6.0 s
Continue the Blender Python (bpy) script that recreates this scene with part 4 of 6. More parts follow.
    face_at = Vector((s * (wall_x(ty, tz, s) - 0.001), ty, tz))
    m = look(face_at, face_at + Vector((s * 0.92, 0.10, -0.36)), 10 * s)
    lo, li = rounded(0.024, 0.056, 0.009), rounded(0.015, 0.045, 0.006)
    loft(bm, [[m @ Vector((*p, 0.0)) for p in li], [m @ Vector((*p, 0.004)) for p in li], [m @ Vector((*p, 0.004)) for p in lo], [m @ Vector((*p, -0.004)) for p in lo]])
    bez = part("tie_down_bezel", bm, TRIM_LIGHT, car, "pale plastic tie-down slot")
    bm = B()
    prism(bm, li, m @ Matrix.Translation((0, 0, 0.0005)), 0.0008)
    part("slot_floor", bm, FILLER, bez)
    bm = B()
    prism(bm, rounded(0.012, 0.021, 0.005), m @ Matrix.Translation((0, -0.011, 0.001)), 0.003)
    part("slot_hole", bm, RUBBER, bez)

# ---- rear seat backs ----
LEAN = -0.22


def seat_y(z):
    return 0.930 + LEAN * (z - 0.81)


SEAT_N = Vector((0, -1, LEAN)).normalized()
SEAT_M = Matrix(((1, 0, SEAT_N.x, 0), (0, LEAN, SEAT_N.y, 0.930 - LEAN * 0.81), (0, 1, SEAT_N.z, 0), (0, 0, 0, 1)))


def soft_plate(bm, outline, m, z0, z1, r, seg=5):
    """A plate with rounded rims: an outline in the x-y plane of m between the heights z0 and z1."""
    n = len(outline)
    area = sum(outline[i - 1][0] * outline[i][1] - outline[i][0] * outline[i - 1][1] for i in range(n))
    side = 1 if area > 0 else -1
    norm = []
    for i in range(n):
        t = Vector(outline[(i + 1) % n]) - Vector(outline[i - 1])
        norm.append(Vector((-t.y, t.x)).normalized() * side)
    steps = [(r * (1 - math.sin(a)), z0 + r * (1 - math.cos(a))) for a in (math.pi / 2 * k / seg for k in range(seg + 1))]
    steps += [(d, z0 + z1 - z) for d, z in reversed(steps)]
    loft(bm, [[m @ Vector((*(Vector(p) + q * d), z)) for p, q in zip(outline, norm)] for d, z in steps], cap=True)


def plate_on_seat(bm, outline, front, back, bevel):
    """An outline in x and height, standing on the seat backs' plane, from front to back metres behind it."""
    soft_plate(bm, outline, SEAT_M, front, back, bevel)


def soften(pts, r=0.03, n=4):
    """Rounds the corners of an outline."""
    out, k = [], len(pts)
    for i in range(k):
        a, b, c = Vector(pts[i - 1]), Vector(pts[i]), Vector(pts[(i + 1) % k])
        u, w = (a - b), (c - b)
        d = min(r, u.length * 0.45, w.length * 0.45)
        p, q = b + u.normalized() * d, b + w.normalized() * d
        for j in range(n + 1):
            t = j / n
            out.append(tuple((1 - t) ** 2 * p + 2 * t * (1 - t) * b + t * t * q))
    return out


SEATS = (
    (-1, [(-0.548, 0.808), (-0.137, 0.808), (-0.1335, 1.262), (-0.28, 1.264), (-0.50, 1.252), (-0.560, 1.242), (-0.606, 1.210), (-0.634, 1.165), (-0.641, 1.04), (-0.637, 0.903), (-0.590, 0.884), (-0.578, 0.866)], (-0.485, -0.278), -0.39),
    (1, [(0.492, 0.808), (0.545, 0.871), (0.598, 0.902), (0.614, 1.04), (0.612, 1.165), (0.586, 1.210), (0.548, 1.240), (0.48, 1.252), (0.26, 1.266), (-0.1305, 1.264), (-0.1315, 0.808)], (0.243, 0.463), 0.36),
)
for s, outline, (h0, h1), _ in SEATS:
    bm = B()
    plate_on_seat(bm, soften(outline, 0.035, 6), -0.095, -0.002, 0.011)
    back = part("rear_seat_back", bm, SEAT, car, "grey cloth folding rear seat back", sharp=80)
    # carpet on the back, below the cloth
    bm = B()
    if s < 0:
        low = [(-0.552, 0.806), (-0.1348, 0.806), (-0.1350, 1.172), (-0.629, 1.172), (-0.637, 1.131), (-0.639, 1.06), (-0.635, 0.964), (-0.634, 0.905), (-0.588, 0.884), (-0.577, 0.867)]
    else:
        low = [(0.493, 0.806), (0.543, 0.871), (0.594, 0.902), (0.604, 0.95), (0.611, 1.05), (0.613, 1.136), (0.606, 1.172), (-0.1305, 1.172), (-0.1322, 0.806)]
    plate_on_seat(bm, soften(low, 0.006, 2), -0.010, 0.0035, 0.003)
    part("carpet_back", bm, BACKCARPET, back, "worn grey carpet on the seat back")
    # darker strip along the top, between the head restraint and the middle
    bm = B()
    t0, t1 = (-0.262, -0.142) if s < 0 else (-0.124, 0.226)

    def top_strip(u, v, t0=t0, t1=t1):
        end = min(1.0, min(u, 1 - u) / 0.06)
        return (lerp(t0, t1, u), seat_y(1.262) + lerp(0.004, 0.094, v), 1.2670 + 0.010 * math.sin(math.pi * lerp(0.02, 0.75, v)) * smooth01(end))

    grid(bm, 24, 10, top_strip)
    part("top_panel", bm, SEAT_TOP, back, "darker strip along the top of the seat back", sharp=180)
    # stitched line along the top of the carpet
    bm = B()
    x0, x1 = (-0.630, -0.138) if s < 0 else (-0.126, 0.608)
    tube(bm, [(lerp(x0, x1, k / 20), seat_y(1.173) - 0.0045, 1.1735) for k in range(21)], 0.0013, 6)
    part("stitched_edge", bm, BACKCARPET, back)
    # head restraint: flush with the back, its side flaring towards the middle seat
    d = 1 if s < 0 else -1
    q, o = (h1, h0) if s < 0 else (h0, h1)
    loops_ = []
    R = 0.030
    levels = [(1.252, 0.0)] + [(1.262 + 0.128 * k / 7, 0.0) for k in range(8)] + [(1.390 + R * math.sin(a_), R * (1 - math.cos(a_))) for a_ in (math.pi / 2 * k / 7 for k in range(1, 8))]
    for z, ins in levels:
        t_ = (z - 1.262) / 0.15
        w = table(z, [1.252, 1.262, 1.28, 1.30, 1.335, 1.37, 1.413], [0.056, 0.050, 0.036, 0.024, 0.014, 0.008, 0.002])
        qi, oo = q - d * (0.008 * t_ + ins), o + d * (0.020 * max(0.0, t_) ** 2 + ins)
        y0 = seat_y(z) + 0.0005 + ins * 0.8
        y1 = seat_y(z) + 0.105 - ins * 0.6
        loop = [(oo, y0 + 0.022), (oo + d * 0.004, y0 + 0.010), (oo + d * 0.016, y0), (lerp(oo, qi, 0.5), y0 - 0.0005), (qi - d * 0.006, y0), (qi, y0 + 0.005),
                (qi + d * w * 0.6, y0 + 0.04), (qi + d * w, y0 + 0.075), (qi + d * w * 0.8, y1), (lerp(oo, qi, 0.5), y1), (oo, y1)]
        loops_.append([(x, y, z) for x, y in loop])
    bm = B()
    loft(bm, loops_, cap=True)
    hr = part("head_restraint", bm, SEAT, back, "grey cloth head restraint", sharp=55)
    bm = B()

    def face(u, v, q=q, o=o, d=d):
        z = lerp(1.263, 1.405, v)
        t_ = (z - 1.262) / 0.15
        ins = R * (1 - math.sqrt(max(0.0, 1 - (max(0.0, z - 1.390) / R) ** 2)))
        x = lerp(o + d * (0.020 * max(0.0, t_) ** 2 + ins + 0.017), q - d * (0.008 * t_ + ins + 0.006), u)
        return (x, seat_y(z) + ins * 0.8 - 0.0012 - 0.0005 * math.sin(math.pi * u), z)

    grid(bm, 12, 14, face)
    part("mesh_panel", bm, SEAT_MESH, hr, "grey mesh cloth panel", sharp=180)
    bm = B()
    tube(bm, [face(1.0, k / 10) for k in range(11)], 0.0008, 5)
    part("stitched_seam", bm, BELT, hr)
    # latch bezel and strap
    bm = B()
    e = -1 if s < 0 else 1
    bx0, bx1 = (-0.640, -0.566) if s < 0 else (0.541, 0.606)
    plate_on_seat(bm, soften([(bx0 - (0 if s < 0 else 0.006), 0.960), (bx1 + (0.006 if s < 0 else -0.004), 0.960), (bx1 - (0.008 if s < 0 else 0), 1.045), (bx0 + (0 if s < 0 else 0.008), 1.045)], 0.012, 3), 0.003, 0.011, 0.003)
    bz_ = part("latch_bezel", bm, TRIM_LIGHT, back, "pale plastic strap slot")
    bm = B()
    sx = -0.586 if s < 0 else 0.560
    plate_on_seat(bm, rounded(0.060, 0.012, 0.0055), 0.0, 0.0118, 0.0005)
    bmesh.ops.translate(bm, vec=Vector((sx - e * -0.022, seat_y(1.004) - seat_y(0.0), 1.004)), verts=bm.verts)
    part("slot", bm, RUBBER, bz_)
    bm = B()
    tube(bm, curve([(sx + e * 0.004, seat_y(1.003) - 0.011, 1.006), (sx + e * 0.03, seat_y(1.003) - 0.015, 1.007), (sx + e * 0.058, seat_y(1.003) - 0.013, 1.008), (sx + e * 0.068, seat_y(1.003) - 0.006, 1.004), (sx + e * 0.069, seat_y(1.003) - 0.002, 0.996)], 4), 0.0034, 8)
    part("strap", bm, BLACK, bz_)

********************

■ GOAL ■
Print the lines from the line with "Continue the Blender" to the line with "SEAT_M = Matrix(((1, 0, SEAT_N.x, 0), (0, LEAN, SEAT_N.y, 0.930" exactly, and print nothing else. Both of those lines are included.

■ REPLY TO THE EXERCISE ■
Continue the Blender Python (bpy) script that recreates this scene with part 4 of 6. More parts follow.
    face_at = Vector((s * (wall_x(ty, tz, s) - 0.001), ty, tz))
    m = look(face_at, face_at + Vector((s * 0.92, 0.10, -0.36)), 10 * s)
    lo, li = rounded(0.024, 0.056, 0.009), rounded(0.015, 0.045, 0.006)
    loft(bm, [[m @ Vector((*p, 0.0)) for p in li], [m @ Vector((*p, 0.004)) for p in li], [m @ Vector((*p, 0.004)) for p in lo], [m @ Vector((*p, -0.004)) for p in lo]])
    bez = part("tie_down_bezel", bm, TRIM_LIGHT, car, "pale plastic tie-down slot")
    bm = B()
    prism(bm, li, m @ Matrix.Translation((0, 0, 0.0005)), 0.0008)
    part("slot_floor", bm, FILLER, bez)
    bm = B()
    prism(bm, rounded(0.012, 0.021, 0.005), m @ Matrix.Translation((0, -0.011, 0.001)), 0.003)
    part("slot_hole", bm, RUBBER, bez)

# ---- rear seat backs ----
LEAN = -0.22


def seat_y(z):
    return 0.930 + LEAN * (z - 0.81)


SEAT_N = Vector((0, -1, LEAN)).normalized()
SEAT_M = Matrix(((1, 0, SEAT_N.x, 0), (0, LEAN, SEAT_N.y, 0.930 - LEAN * 0.81), (0, 1, SEAT_N.z, 0), (0, 0, 0, 1)))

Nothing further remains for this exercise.